THE WINNER OF this year’s BT Young Scientist and Technology Exhibition has been announced.

Aditya Joshi and Aditya Kumar, both aged 15, from Synge Street in Dublin have won the top prize for their project entitled “A New Method of Solving the Bernoulli Quadrisection Problem”.

The project was presented by the two students in the Intermediate section in the Chemical, Physical and Mathematical Sciences category.

According to the two students, the project has a practical use within designing electronic circuits.

The announcement was made this afternoon at the second virtual BTYSTE, held online due to Covid-19.

The two winners will now take home the BTYSTE perpetual trophy, as well as a €7,500 cash prize.

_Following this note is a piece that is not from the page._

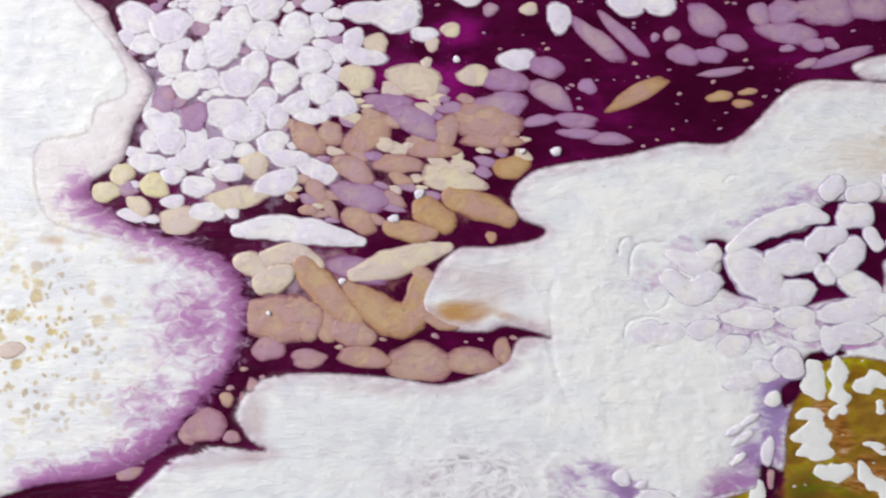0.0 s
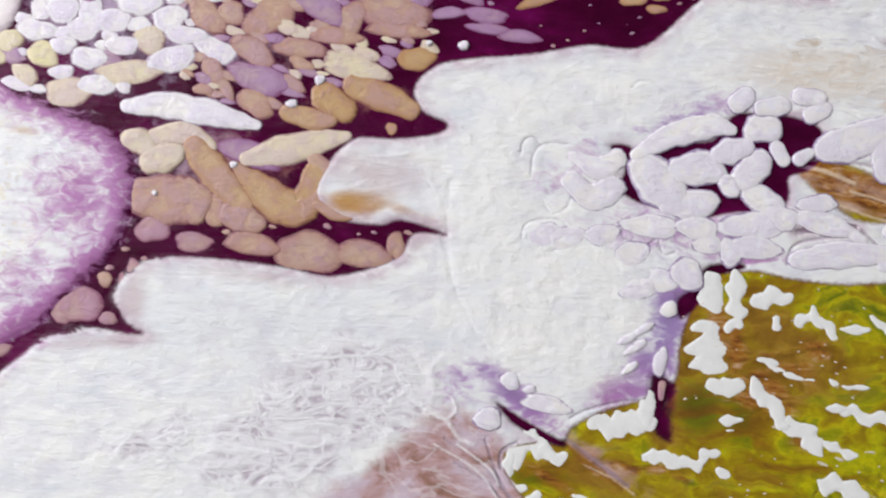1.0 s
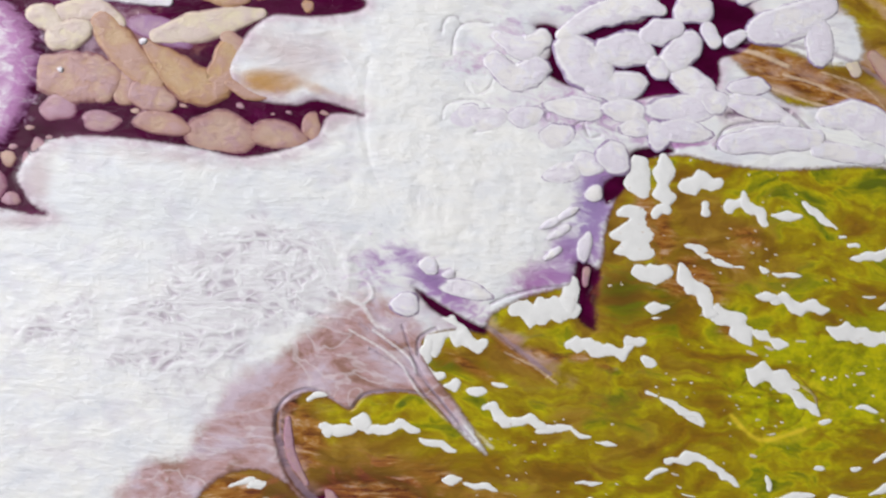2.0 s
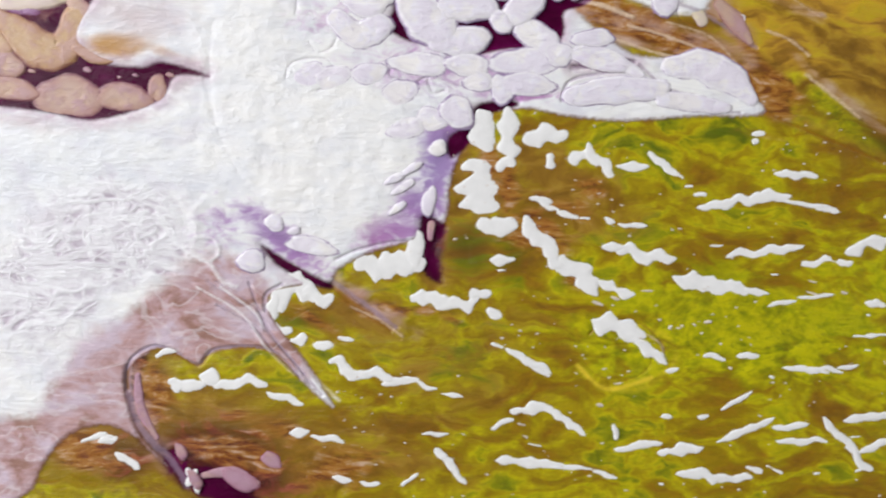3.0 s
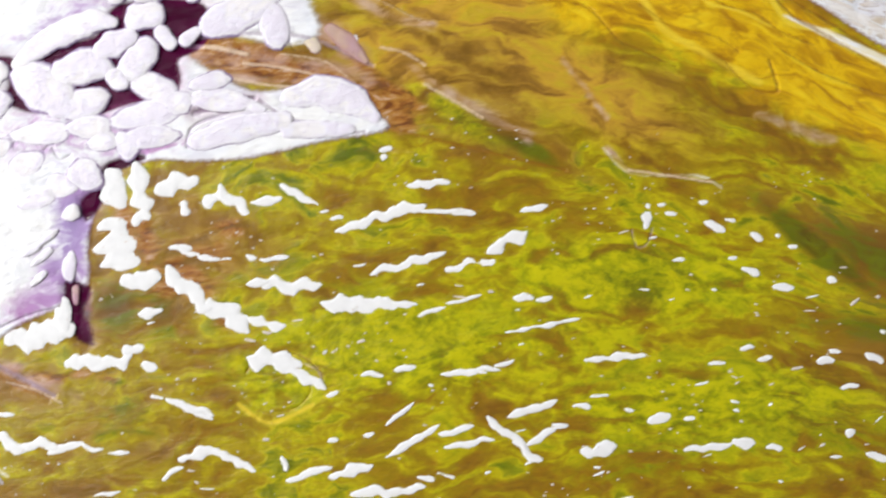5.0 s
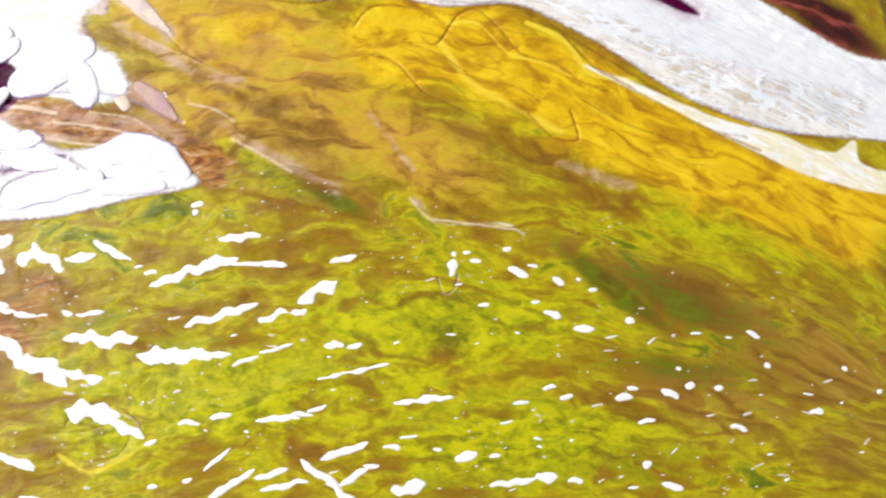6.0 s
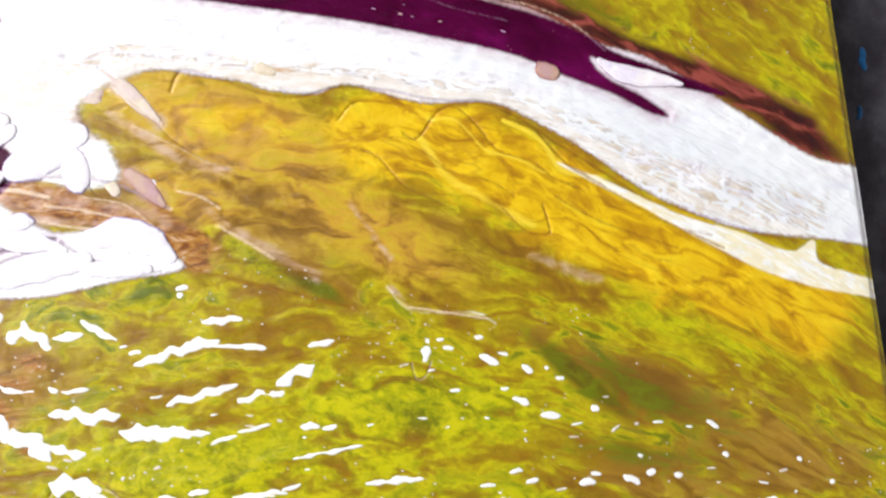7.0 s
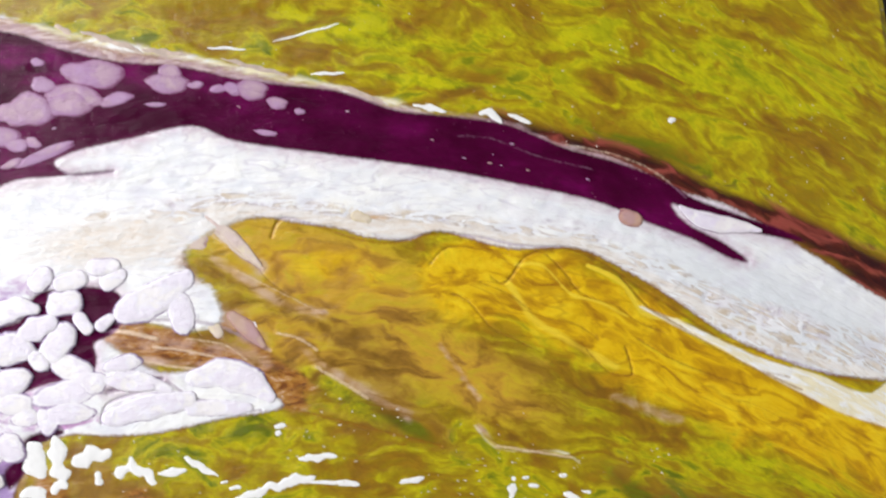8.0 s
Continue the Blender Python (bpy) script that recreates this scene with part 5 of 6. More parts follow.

The students will also be representing Ireland at the European Union Contest for Young Scientists, which will take place in September.

Professor Pat Guiry, Professor of Synthetic Organic Chemistry at UCD, who chairs the Group Chemical, Physical and Mathematics Sciences Judging Panel said that the two took a new approach to a problem that has existed since 1687.

“The students tackled the problem using the technique of particle swarm optimisation, an algorithmic approach inspired by the biological phenomena of the behaviour of individuals within flocks or swarms,” said Guiry.

“The judges were highly impressed by their elegant work, their creative ideas and their excellent presentation skills.

“The students presented a new approach to a problem that dates back to 1687, while also identifying areas of possible application in contemporary engineering.”

Minister for Education, Norma Foley praised the students for their creativity and innovation with their project work.

“It is both encouraging and heartening to witness the level of creativity and innovation of this year’s entrants as demonstrated through their meticulously researched and ingenious projects,” said Foley.

“Each one of you is a credit to yourself, your family, your school and you should be proud of your accomplishments.

“The calibre of entries is a testament to the tenacity and talent of the students behind them, and it is this constant high standard that makes BT Young Scientist one of the longest running, and most successful STEM events in Europe.

Other winners 

The award for the best individual winner went to Ross O’Boyle, aged 16, a student from Portmarnock Community College, Dublin.

His project was entitled “An investigation into the effectiveness of various ventilation methods using CO2 as a proxy for the spread of Covid-19 in both controlled and real-life scenarios”.

The project was entered within the Chemical, Physical and Mathematical Scientists Individual category at Intermediate level.

Professor Orla Feely, Vice-President for Research, Innovation and Impact, UCD & Chair of Individual Chemical, Physical & Mathematical Sciences said that judges were very impressed by the project.

“Ross used experiments and mathematical models to investigate the effectiveness of different ventilation methods at maintaining safe CO2 levels, with a view to preventing the spread of Covid-19,” said Feely.

“The judges were very impressed by the breadth of the project, and also by the way in which the student applied scientific principles to a problem of great current interest.”

The runner up in the individual category was presented to Andrei Florian, aged 17, who is a student at St Aidan’s CBS, Dublin, for his project entitled: “An Investigation into the Development of a Digital PR-STV Electoral Voting System using Blockchain Technologies”.

His project was creating a unique end-to-end system which allows remote voting, with the potential to change the Irish voting process securely.

The group runners up were Conor Bradshaw (18), David Hughes (17) and Dara Newsome (17), from Mercy Mounthawk in Tralee, Co Kerry. 

Their project, entitled “A Wearable Smart Device for Dementia Patients”, was based around creating an intelligent spectacle system that helps reduce anxiety and fear in dementia patients.